Information given.
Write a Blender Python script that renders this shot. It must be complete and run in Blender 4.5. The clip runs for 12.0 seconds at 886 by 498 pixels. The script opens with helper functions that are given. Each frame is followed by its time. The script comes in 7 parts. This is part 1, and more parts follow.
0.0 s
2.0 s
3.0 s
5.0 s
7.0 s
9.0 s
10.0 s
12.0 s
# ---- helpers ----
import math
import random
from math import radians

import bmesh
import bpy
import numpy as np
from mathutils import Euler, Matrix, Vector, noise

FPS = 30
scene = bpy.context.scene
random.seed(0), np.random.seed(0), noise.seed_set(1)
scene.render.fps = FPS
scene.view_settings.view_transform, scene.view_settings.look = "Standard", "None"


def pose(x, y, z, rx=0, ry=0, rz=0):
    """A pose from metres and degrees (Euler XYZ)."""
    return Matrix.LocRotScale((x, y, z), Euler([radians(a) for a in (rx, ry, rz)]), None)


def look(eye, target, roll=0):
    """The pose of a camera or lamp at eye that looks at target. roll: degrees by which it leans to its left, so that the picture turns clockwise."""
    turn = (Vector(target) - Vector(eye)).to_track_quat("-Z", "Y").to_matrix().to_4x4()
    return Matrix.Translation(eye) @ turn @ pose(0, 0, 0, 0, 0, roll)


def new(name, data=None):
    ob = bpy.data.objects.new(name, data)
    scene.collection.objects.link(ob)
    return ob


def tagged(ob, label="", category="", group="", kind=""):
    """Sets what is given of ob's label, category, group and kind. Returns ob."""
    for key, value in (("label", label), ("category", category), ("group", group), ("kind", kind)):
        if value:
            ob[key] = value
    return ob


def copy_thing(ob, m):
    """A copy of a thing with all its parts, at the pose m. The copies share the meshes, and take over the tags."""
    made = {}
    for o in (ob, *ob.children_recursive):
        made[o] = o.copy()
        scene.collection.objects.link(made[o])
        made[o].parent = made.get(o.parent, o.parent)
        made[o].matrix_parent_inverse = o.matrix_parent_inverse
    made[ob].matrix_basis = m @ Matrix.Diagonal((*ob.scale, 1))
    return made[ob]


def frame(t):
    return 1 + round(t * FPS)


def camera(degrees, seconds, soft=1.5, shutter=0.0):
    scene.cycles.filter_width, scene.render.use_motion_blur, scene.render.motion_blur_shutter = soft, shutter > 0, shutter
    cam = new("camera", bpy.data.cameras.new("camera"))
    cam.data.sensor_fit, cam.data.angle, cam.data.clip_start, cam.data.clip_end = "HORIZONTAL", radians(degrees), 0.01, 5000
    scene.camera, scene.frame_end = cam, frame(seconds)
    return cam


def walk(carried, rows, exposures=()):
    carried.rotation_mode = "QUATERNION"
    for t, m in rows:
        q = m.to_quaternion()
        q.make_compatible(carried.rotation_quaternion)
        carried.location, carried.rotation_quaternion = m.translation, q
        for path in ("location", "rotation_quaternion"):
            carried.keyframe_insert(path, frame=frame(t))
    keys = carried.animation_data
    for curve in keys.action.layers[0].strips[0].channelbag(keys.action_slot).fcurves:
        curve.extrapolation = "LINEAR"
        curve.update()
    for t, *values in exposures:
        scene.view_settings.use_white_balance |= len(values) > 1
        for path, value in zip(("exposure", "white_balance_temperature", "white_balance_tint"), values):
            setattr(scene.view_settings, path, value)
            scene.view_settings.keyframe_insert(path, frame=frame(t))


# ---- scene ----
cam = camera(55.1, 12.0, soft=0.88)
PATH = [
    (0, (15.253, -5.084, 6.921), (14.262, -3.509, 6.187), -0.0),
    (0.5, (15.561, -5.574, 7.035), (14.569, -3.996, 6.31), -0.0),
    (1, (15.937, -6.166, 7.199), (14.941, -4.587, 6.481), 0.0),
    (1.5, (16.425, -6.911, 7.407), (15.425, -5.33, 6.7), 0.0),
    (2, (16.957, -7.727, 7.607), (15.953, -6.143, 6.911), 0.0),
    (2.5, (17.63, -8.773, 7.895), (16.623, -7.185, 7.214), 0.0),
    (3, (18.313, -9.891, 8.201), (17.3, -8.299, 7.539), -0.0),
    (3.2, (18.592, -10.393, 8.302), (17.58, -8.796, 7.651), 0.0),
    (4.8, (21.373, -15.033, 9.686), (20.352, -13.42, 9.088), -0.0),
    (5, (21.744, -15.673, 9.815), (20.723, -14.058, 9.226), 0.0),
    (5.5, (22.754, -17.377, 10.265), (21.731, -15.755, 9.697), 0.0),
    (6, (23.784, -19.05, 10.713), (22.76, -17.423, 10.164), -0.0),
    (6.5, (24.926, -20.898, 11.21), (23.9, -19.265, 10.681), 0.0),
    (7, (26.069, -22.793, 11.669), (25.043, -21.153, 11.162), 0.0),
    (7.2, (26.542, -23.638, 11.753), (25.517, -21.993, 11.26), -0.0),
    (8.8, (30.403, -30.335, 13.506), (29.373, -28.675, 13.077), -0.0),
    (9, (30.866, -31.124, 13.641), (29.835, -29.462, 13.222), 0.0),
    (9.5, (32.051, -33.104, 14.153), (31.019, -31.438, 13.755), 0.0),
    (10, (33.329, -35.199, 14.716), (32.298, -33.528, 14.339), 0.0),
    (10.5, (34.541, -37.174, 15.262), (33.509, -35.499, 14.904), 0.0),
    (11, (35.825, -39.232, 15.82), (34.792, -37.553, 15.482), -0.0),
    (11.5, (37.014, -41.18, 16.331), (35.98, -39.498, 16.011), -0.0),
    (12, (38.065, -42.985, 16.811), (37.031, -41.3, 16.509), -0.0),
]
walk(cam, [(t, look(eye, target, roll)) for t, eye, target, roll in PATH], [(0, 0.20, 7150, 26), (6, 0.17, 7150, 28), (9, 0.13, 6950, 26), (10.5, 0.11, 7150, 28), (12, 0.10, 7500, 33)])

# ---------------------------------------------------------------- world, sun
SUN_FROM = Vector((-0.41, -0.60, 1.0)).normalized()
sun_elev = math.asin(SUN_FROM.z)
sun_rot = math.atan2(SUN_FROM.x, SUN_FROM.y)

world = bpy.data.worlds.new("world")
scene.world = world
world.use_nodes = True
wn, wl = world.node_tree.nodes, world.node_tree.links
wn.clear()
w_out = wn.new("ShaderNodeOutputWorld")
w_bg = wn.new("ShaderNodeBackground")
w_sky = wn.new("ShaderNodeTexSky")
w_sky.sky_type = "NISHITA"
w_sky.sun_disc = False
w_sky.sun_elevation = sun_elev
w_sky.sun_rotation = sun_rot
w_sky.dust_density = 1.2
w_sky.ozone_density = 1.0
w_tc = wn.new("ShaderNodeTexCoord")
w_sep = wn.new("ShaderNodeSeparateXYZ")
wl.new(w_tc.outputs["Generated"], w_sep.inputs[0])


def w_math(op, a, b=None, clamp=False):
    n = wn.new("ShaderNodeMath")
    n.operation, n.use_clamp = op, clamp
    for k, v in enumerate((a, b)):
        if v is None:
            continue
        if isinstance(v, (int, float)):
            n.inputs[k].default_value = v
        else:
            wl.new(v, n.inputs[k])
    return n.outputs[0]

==

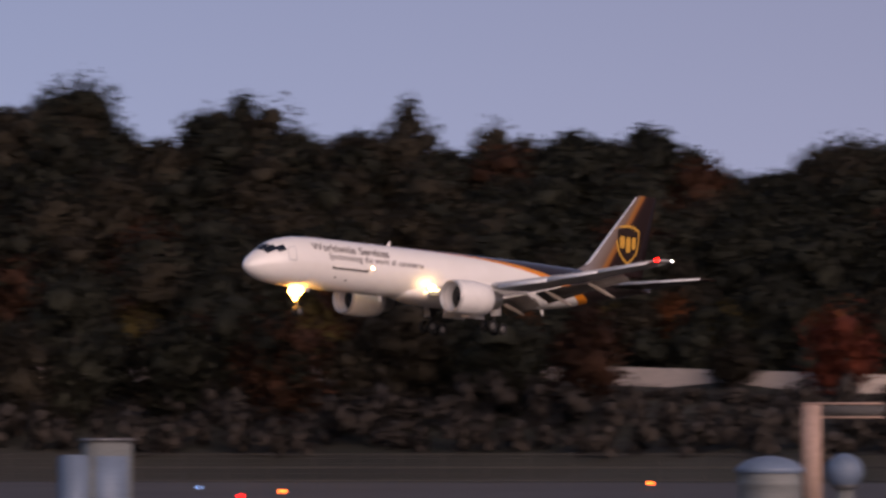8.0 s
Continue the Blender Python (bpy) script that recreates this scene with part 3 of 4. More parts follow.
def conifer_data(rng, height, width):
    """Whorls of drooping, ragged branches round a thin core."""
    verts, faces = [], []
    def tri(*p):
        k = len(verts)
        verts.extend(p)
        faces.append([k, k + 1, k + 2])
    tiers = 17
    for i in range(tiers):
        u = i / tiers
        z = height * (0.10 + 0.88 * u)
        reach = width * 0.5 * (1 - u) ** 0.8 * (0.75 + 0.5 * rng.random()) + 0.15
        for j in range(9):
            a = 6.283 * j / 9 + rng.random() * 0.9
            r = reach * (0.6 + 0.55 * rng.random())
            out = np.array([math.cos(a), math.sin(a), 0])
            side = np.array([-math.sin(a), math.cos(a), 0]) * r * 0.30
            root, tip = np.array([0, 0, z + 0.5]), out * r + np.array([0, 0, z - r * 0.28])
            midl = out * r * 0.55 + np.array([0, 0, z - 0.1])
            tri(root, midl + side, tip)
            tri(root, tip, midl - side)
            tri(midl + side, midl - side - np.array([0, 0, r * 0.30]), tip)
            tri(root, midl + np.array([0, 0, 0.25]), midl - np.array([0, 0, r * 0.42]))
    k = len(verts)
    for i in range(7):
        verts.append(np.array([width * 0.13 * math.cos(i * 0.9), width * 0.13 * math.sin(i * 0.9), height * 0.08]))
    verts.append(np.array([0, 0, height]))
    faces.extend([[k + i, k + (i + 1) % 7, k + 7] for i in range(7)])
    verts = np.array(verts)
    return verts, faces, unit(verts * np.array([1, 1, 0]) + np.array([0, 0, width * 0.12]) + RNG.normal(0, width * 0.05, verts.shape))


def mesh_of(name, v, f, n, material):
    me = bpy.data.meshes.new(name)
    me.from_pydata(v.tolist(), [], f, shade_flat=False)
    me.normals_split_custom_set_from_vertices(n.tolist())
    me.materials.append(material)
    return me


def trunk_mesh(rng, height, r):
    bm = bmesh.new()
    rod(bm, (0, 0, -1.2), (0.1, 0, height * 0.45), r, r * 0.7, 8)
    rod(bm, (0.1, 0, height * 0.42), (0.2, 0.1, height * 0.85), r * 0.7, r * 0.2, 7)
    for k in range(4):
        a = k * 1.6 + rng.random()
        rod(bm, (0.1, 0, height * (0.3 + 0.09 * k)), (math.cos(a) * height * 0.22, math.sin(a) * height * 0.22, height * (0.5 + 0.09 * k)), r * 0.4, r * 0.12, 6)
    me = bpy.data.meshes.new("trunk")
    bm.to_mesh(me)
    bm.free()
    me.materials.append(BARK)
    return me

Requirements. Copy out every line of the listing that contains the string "soft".

Reply to the task.
def camera(degrees, seconds, soft=1.5, shutter=0.0):
    scene.cycles.filter_width, scene.render.use_motion_blur, scene.render.motion_blur_shutter = soft, shutter > 0, shutter
cam = camera(55.1, 12.0, soft=0.88)